Interaction between dietary selenium and methylmercury on growth performance, deposition and health parameters in rainbow trout fed selenium-rich tuna-based diets or selenium-poor plant-based diets



Multipartner research article (INRAE, IPREM-CNRS, IMR)


This study evaluated the effect of dietary mercury (Hg) and selenium (Se) sources and levels on growth performance, Hg and Se accumulation, pro-inflammatory cytokine levels and global health parameters in rainbow trout juveniles.

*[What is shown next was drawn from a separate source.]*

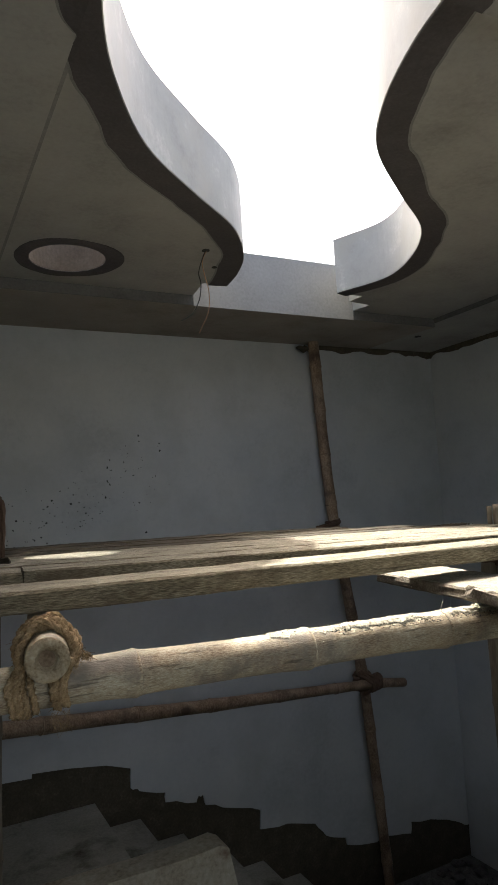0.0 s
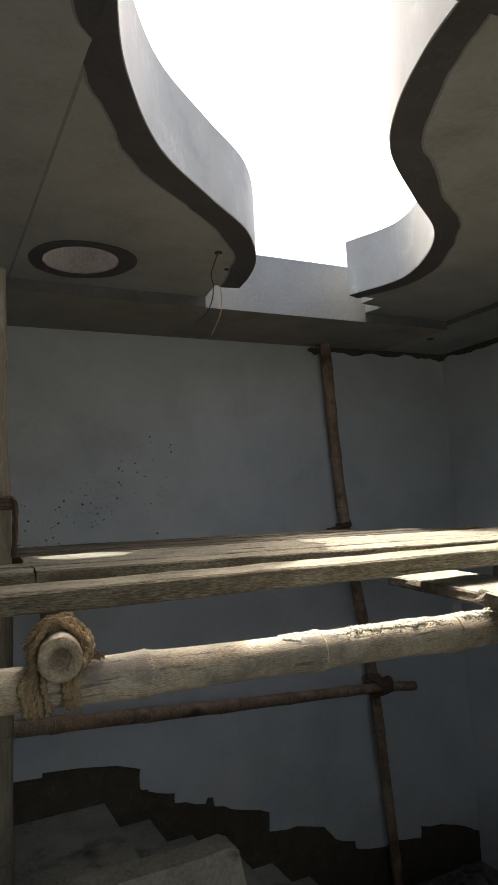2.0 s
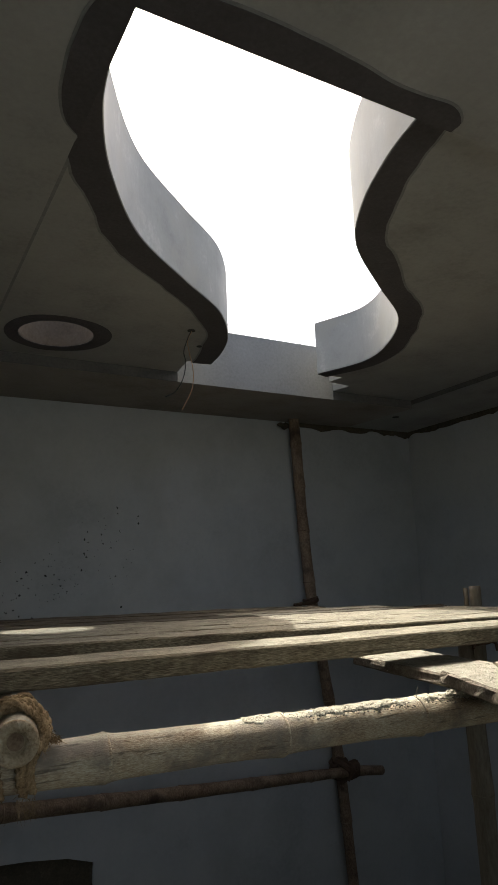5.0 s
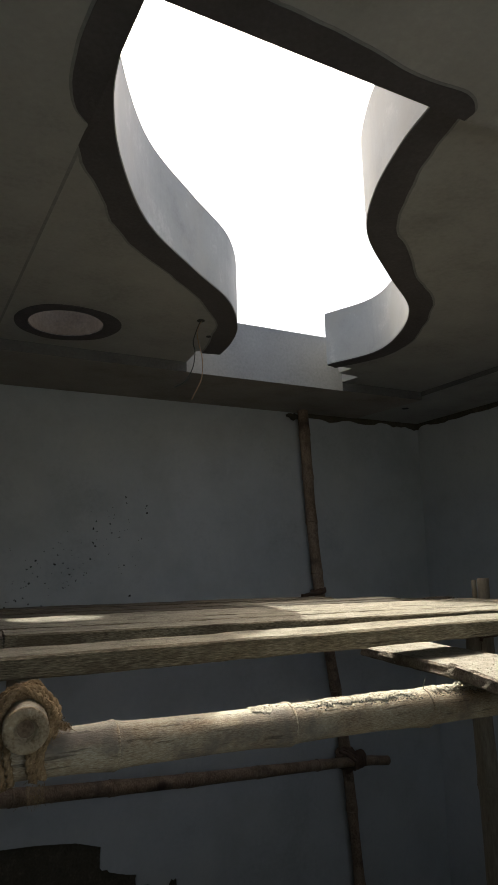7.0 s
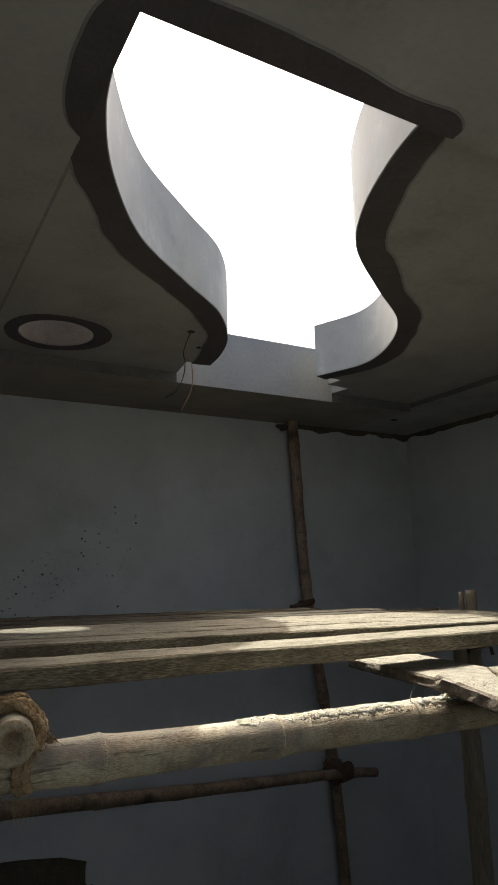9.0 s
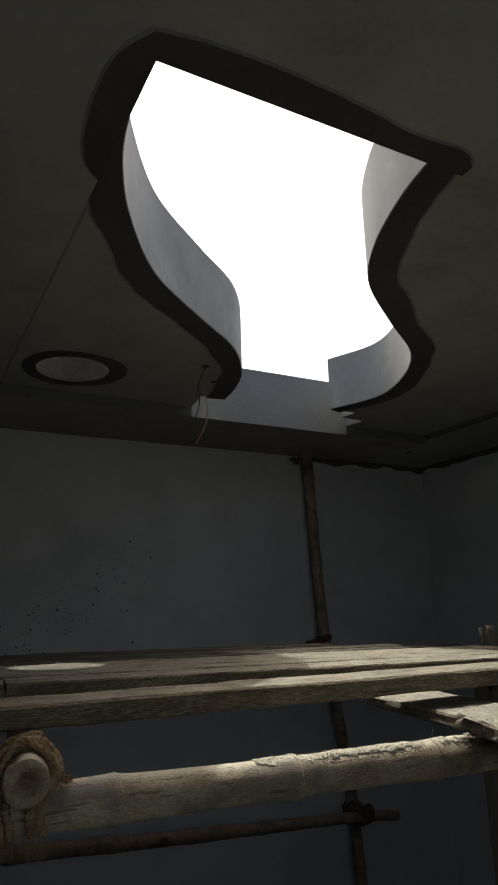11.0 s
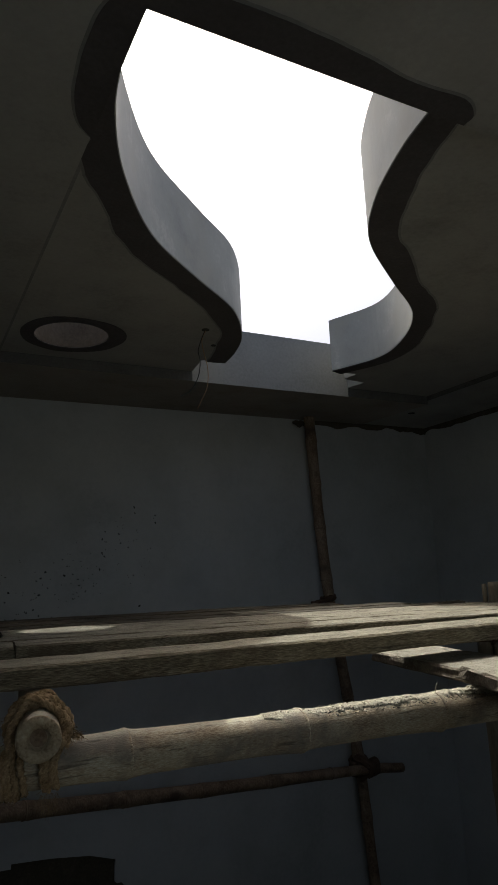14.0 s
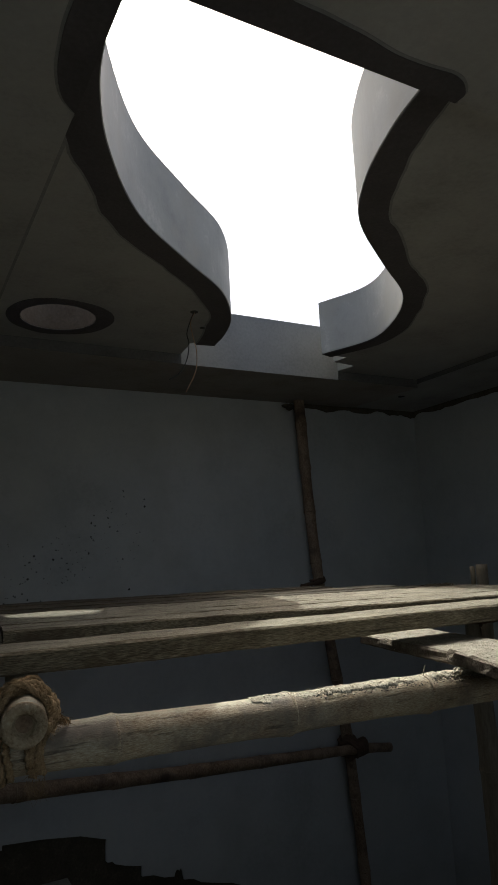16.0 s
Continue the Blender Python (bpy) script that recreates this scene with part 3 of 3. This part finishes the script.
LEDGER_Y, LEDGER_R = 1.438, 0.0428
LEDGER_ENDS = (-0.60, 3.30)
ledger_line = [(x, LEDGER_Y + 0.004 * math.sin(x * 3), ledger_z(x)) for x in (LEDGER_ENDS[0], 0.1, 0.9, 1.7, 2.5, LEDGER_ENDS[1])]
ledger = bamboo("thick pale bamboo ledger crusted with dry cement, carrying the platform", ledger_line, LEDGER_R, 0.0452, M_BAMBOO,
                [(x - LEDGER_ENDS[0]) / (LEDGER_ENDS[1] - LEDGER_ENDS[0]) for x in (0.045, 0.448, 0.878, 1.314, 1.755, 2.2, 2.65)], GROUP, swell=0.13, seed=2.0, sides=40, step=0.008)
crosspiece = bamboo("pale bamboo crosspiece with a sawn hollow end, lashed under the planks", [(0.243, 1.294, up(-0.292)), (0.297, 1.62, up(-0.294)), (0.39, 2.2, up(-0.298)), (0.48, 2.75, up(-0.303)), (0.57, 3.3, up(-0.308))],
                    0.0400, 0.0400, M_BAMBOO, [0.3, 0.55, 0.8], GROUP, hollow=True, sides=32, swell=0.0)
far_pole = bamboo("tall crooked brown bamboo upright against the far wall", [(3.120, 4.70, up(1.30)), (3.150, 4.68, up(0.34)), (3.190, 4.67, up(-0.25)), (3.255, 4.66, up(-0.74)), (3.355, 4.65, up(-1.5)), (3.41, 4.65, up(-2.18)), (3.50, 4.66, 0.0)],
                  0.046, 0.040, M_BAMBOO_OLD, [0.05, 0.13, 0.21, 0.3, 0.4, 0.5, 0.6, 0.7, 0.82, 0.93], GROUP, swell=0.12)
rail = bamboo("thin brown bamboo rail lashed across the upright", [(3.72, 4.57, up(-1.62)), (3.3, 4.55, up(-1.565)), (1.8, 4.30, up(-1.39)), (0.45, 3.98, up(-1.19)), (-0.6, 3.75, up(-1.05))],
              0.036, 0.050, M_BAMBOO_OLD, [0.06, 0.17, 0.3, 0.43, 0.56, 0.7, 0.85], GROUP, swell=0.1)
left_post = bamboo("pale dry bamboo post rising through the platform", [(0.283, 2.80, up(0.97)), (0.278, 2.80, up(0.3)), (0.285, 2.80, up(-0.2)), (0.272, 2.80, up(-1.1)), (0.252, 2.80, up(-2.05))],
                   0.050, 0.054, M_BAMBOO_POST, [0.12, 0.3, 0.45, 0.6, 0.75, 0.9], GROUP, swell=0.08)
right_post = bamboo("dusty bamboo post under the end of the platform", [(2.860, 2.70, up(-0.262)), (2.858, 2.70, up(-0.7)), (2.868, 2.70, up(-1.3)), (2.87, 2.70, 0.0)],
                    0.052, 0.058, M_BAMBOO_POST, [0.12, 0.3, 0.5, 0.7, 0.9], GROUP, swell=0.08)
thin_pole = bamboo("thin grey bamboo pole whose sawn head stands over the planks", [(2.862, 2.613, up(-0.120)), (2.858, 2.613, up(-0.35)), (2.855, 2.613, up(-0.62))],
                   0.031, 0.032, M_BAMBOO_POST, [0.45, 0.9], GROUP, swell=0.06)
part("split_stub", tube([(2.803, 2.625, up(-0.25)), (2.803, 2.625, up(-0.17)), (2.803, 2.626, up(-0.128))], lambda q, w: 0.013 * (1 + 0.25 * noise.noise(Vector((q * 6, math.cos(w), math.sin(w))))), 10), M_BAMBOO_POST, thin_pole, "split grey piece of culm", smooth=True)


# platform planks
def deck(x, over=0.0):
    return up(-0.199 - 0.0095 * (x - 0.25) + over)


PL = "planks of the platform"


def laid(label, x0, x1, front, back, over, thick, mat, seed, slant=-0.117):
    """A plank of the platform; front and back: its edges at x = 0.3."""
    mid = (front + back) / 2
    return plank(label, (x0, mid + slant * (x0 - 0.3), deck(x0, over)), (x1, mid + slant * (x1 - 0.3), deck(x1, over)), back - front, thick, mat, seed, PL)


laid("long weathered plank with a pale dusty top, at the platform edge", -0.8, 3.4, 1.615, 1.805, 0.0, 0.054, M_WOOD, 1.0, 0.005)
laid("weathered plank dusted with dry cement, behind the edge plank", 0.345, 3.4, 2.175, 2.385, 0.0, 0.055, M_WOOD, 2.3)
laid("short weathered plank butted against its neighbour", -0.8, 0.338, 2.180, 2.384, -0.002, 0.054, M_WOOD, 14.2)
laid("weathered plank dusted with dry cement, with a cracked edge", -0.7, 3.3, 2.391, 2.575, 0.001, 0.052, M_WOOD, 3.7)
laid("worn brown plank of the platform under a round spot of sun", 0.37, 2.79, 2.588, 2.975, 0.000, 0.050, M_WOOD, 4.9)
# the three back planks: their lack of sun is put into darker wood
laid("narrow brown plank on the scaffold platform, darkened as if out of the sun", -0.5, 2.74, 2.985, 3.150, 0.001, 0.050, M_WOOD_DARK, 6.1)
laid("worn plank on the scaffold platform, darkened as if out of the sun", -0.6, 2.52, 3.160, 3.390, 0.005, 0.050, M_WOOD_DARK, 7.7, -0.13)
laid("warped plank at the back of the platform, darkened as if out of the sun", -0.5, 2.25, 3.400, 3.620, 0.010, 0.045, M_WOOD_DARK, 8.4, -0.14)
BO = "boards under the platform"
cross_board = plank("short thick crosswise board crusted with cement under the planks", (1.510, 1.06, up(-0.312)), (1.680, 1.985, up(-0.312)), 0.268, 0.036, M_BOARD, 9.0, BO, "crosswise_board", 0.0055)
top_board = plank("thick board end crusted with cement, lying on the crosswise board", (1.232, 0.78, up(-0.2745)), (1.436, 1.284, up(-0.2745)), 0.264, 0.037, M_BOARD, 11.0, BO, "crosswise_board", 0.007)


def lashing(label, loops, r, mat, at, twist=150):
    """A rope lashing: each strand a laid rope."""
    rope = thing("rope_lashing", None, None, at, label, "rope", "rope lashings")
    for pts in loops:
        fine = mat is M_ROPE
        part("rope_strand", tube(along(pts, 0.003 if fine else 0.012), (lambda q, w: r * (1 + 0.10 * noise.noise(Vector((q * 40 + pts[0][0] * 900, math.cos(w), math.sin(w)))))) if fine else r, 12, lobes=3, twist=twist), mat, rope, smooth=True)
    return rope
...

A 6-month feeding trial was carried out with a control plant-based diet (containing analyzed Se and Hg levels: 0.3 and 0 mg/kg diet, respectively) or a control tuna-based diet (containing analyzed Se and Hg levels: 7.5 and 0.3 mg/kg diet, respectively) supplemented with 0 or 1.5 mg Se/kg diet supplied either as sodium selenite (Se(IV)) or selenomethionine (SeMet) combined with 0, 1.6 or 2 mg Hg/kg diet supplied as methylmercury (MeHg). Fish sampling was carried out at 2 times: after a short (21 days) and a long term dietary exposure (168 days). In the short term, a temporarily reduced growth was noticed in fish fed MeHg-supplemented plant-based diet in absence of dietary Se supplementation. MeHg supplementation increased pro-inflammatory cytokine TNF-α and IL-1β levels in plant and tuna-based diets. MeHg supplementation also affected short-term fish global health parameters with an increase of glucose and albumin levels in tuna-based diets. The addition of SeMet in MeHg-supplemented tuna-based diets protected against the increase of TNF-α level in the long term whereas the addition of Se(IV) in MeHg-supplemented tuna-based diets decreased whole-body Hg level and retention in the short term. In the long term, a reduced growth, a higher feed conversion ratio and a lower protein efficiency ratio were recorded in fish fed Se(IV)-supplemented tuna-based diets in absence of MeHg supplementation. The addition of Se(IV) or SeMet in tuna-based diets increased plasma IL-6 level. The addition of MeHg in plant and tuna-based diets increased Se accumulation and retention. This work underlines that different forms of Se supplementation, in two dietary background context (low basal Se level in plant-based diets and high basal Se level in tuna-based diets), have specific effects on metabolism and biological consequences of dietary MeHg. Dietary inorganic Se (but not organic Se) affected MeHg metabolism by reducing Hg accumulation in fish. However, dietary organic Se displayed better ability to afford protection against MeHg pro-inflammatory effects.